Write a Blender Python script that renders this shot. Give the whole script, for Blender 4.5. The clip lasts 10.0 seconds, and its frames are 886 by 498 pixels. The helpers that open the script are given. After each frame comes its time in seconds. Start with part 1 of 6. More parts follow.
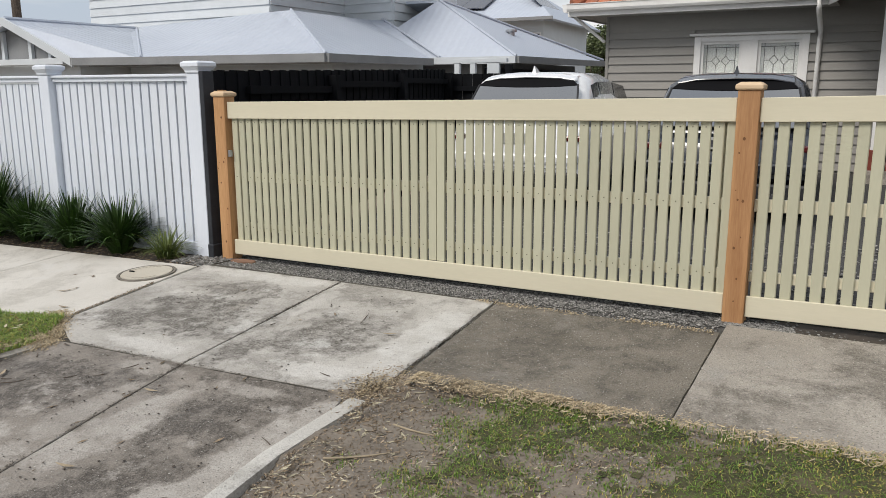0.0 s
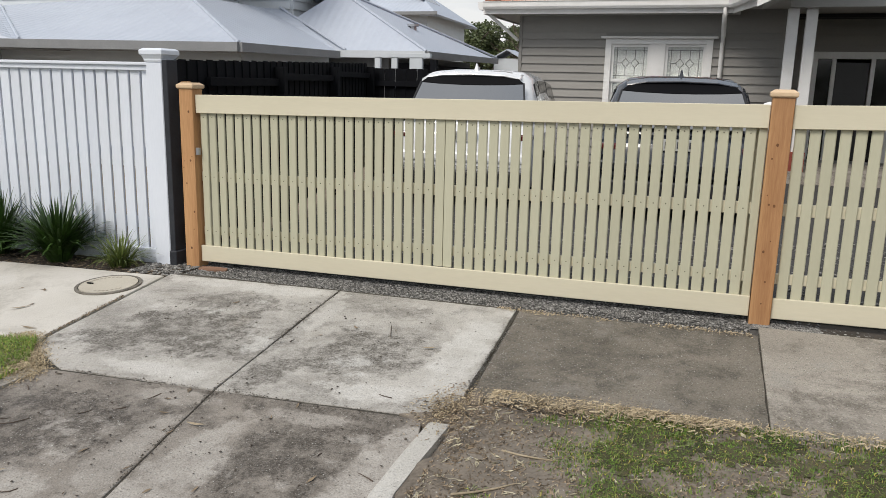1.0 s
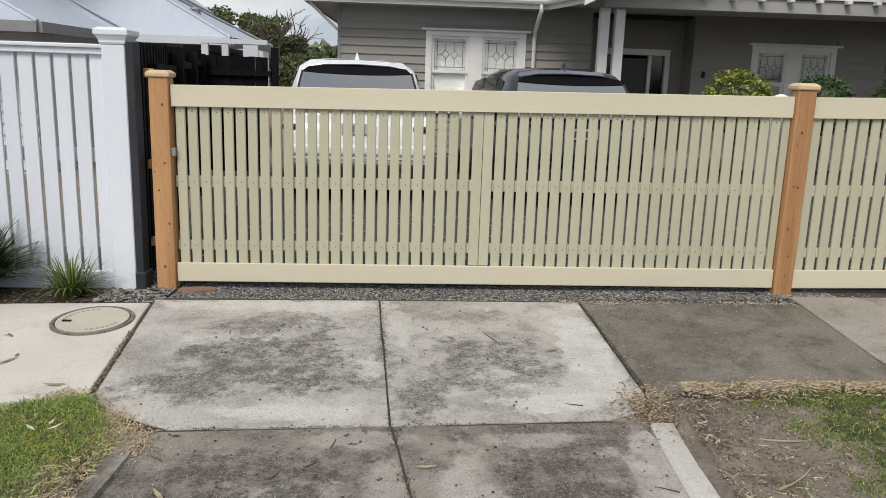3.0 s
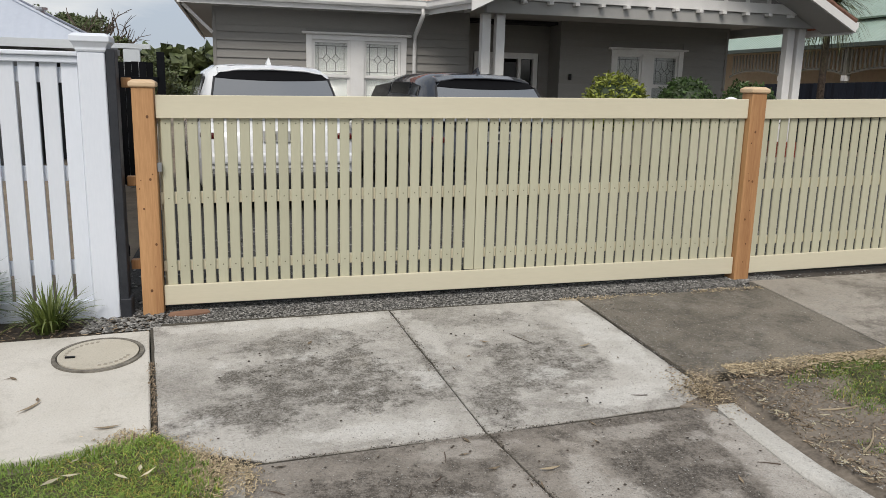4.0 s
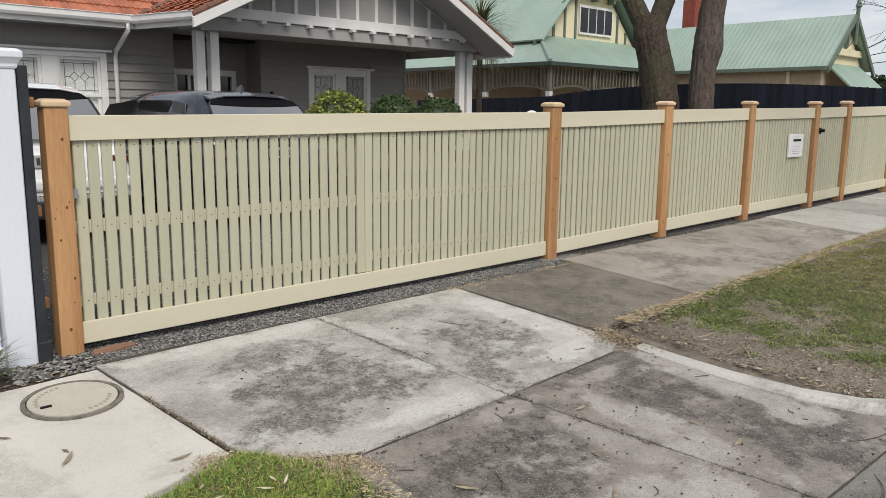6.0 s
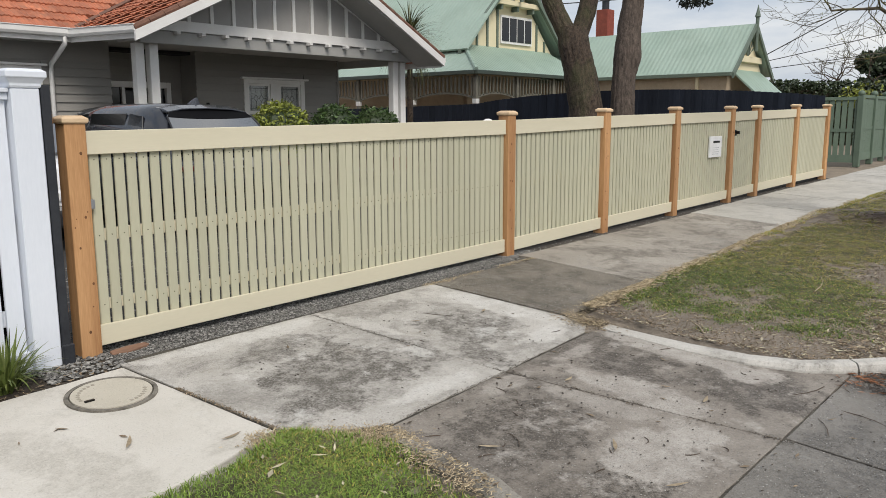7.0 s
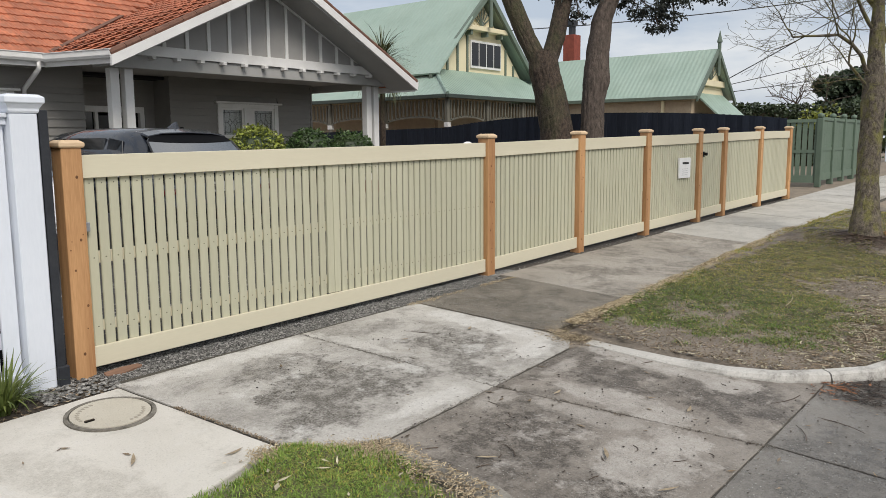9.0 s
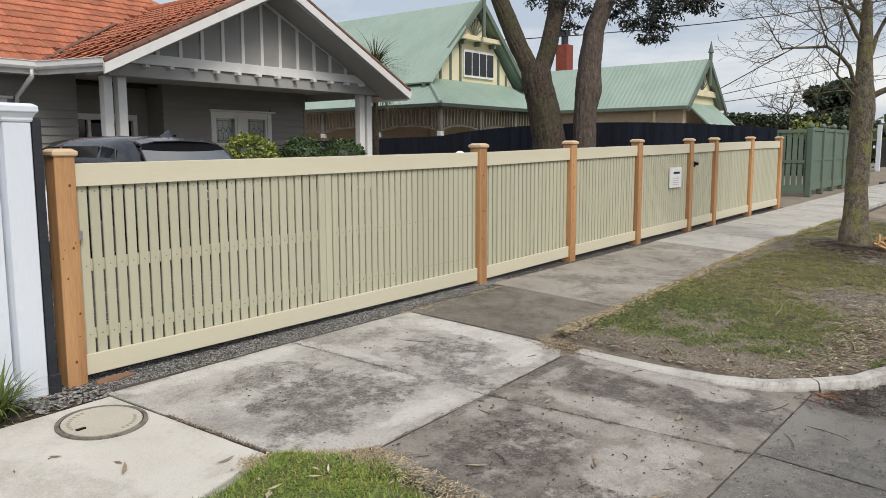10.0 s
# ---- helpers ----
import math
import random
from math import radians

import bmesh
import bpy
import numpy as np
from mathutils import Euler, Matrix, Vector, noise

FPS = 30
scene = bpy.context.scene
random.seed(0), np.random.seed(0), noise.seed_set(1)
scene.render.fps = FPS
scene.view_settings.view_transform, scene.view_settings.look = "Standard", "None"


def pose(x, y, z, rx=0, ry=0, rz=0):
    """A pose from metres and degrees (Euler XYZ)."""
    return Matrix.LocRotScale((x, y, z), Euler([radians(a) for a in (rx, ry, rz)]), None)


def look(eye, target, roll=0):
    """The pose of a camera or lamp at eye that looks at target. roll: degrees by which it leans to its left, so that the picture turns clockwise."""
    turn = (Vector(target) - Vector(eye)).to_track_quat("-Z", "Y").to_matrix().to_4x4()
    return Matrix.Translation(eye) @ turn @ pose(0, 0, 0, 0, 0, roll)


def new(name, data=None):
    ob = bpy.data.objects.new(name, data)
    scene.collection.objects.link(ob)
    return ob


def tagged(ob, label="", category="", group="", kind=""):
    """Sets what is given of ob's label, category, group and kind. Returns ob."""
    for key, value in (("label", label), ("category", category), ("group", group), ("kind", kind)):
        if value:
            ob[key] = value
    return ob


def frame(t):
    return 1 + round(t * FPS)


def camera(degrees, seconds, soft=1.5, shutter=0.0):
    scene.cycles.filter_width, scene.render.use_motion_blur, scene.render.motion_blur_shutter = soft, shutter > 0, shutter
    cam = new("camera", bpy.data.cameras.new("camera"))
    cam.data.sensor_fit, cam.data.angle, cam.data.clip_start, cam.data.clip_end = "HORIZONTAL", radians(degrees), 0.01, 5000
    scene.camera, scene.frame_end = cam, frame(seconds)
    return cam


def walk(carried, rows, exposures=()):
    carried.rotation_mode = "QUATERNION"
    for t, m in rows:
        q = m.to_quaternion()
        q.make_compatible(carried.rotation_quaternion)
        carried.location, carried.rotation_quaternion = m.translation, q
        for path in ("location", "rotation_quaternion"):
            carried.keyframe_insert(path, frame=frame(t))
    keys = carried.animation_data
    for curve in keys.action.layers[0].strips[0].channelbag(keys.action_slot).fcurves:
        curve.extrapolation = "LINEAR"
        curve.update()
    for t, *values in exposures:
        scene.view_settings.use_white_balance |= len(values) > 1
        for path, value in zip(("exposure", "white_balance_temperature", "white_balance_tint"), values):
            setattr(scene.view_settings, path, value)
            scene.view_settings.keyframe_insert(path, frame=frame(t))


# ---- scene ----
cam = camera(59.4, 10.0, soft=0.8)
PATH = [
    (0, (5.013, -4.904, 1.477), (4.029, -3.21, 1.07), -0.1),
    (0.5, (4.481, -4.986, 1.487), (3.642, -3.218, 1.073), 0.8),
    (1, (3.934, -5.128, 1.499), (3.28, -3.285, 1.08), 1.4),
    (1.5, (3.373, -5.142, 1.456), (2.909, -3.243, 1.035), 1.6),
    (2, (2.806, -5.175, 1.443), (2.527, -3.24, 1.022), 1.8),
    (2.5, (2.247, -5.225, 1.444), (2.141, -3.273, 1.021), 1.9),
    (3.8, (0.779, -5.134, 1.435), (1.182, -3.219, 1.02), 1.6),
    (4, (0.55, -5.081, 1.442), (1.051, -3.188, 1.037), 1.4),
    (4.5, (0.001, -5.008, 1.439), (0.743, -3.194, 1.043), 1.3),
    (5, (-0.44, -4.754, 1.406), (0.536, -3.05, 1.023), 1.1),
    (5.5, (-0.912, -4.615, 1.412), (0.267, -3.041, 1.049), 1.2),
    (6, (-1.318, -4.666, 1.405), (0.006, -3.208, 1.058), 0.7),
    (7.5, (-2.166, -4.701, 1.428), (-0.663, -3.421, 1.109), -0.3),
    (8, (-2.196, -4.701, 1.423), (-0.679, -3.434, 1.118), -0.3),
    (8.5, (-2.207, -4.707, 1.429), (-0.681, -3.447, 1.141), -0.3),
    (9, (-2.188, -4.692, 1.42), (-0.656, -3.436, 1.149), -0.4),
    (9.5, (-2.183, -4.695, 1.414), (-0.644, -3.443, 1.155), -0.4),
    (10, (-2.207, -4.719, 1.429), (-0.661, -3.475, 1.179), -0.2),
]
walk(cam, [(t, look(eye, target, lean)) for t, eye, target, lean in PATH], [(0, -0.06), (2.5, -0.07), (4.0, -0.13), (4.6, -0.11), (5.5, -0.06), (6, -0.05), (8, -0.04), (10, -0.04)])

# ---- light ----
world = bpy.data.worlds.new("overcast_sky")
scene.world = world
world.use_nodes = True
wt = world.node_tree
wt.nodes.clear()
w_out = wt.nodes.new("ShaderNodeOutputWorld")
w_bg = wt.nodes.new("ShaderNodeBackground")
w_sky = wt.nodes.new("ShaderNodeTexSky")
w_sky.sky_type = "NISHITA"
w_sky.sun_disc = False
w_sky.sun_elevation = radians(46)
w_sky.sun_rotation = radians(200)
w_sky.air_density, w_sky.dust_density = 1.0, 2.0
w_co = wt.nodes.new("ShaderNodeTexCoord")
w_map = wt.nodes.new("ShaderNodeMapping")
w_map.inputs["Scale"].default_value = (1.2, 1.2, 4.5)
w_noise = wt.nodes.new("ShaderNodeTexNoise")
w_noise.inputs["Scale"].default_value = 2.2
w_noise.inputs["Detail"].default_value = 7
w_noise.inputs["Roughness"].default_value = 0.55
w_ramp = wt.nodes.new("ShaderNodeValToRGB")
w_ramp.color_ramp.elements[0].position, w_ramp.color_ramp.elements[0].color = 0.40, (5.4, 6.1, 7.1, 1)
w_ramp.color_ramp.elements[1].position, w_ramp.color_ramp.elements[1].color = 0.62, (9.5, 9.45, 9.35, 1)
w_mix = wt.nodes.new("ShaderNodeMix")
w_mix.data_type = "RGBA"
w_mix.inputs["Factor"].default_value = 0.86
wt.links.new(w_co.outputs["Generated"], w_map.inputs["Vector"])
wt.links.new(w_map.outputs["Vector"], w_noise.inputs["Vector"])
wt.links.new(w_noise.outputs["Fac"], w_ramp.inputs["Fac"])
wt.links.new(w_sky.outputs["Color"], w_mix.inputs["A"])
wt.links.new(w_ramp.outputs["Color"], w_mix.inputs["B"])
wt.links.new(w_mix.outputs["Result"], w_bg.inputs["Color"])
w_bg.inputs["Strength"].default_value = 0.104
wt.links.new(w_bg.outputs["Background"], w_out.inputs["Surface"])

sun_data = bpy.data.lights.new("sun", "SUN")
sun_data.energy = 2.55
sun_data.angle = radians(24)
sun_data.color = (1.0, 0.94, 0.868)
sun = new("sun", sun_data)
sun.matrix_world = look((0, 0, 0), (0.25, 0.62, -0.70))

# ---- materials ----
def nd(t, kind, **props):
    n = t.nodes.new(kind)
    for k, v in props.items():
        n.inputs[k.replace("_", " ")].default_value = v
    return n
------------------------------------
(EXERCISE OBJECTIVE)
Only the lines from the top of the data through the line with "import numpy as np" should be quoted, exactly and with both ends kept; skip the pictures.

(EXERCISE OUTPUT)
Write a Blender Python script that renders this shot. Give the whole script, for Blender 4.5. The clip lasts 10.0 seconds, and its frames are 886 by 498 pixels. The helpers that open the script are given. After each frame comes its time in seconds. Start with part 1 of 6. More parts follow.
0.0 s
1.0 s
3.0 s
4.0 s
6.0 s
7.0 s
9.0 s
10.0 s
# ---- helpers ----
import math
import random
from math import radians

import bmesh
import bpy
import numpy as np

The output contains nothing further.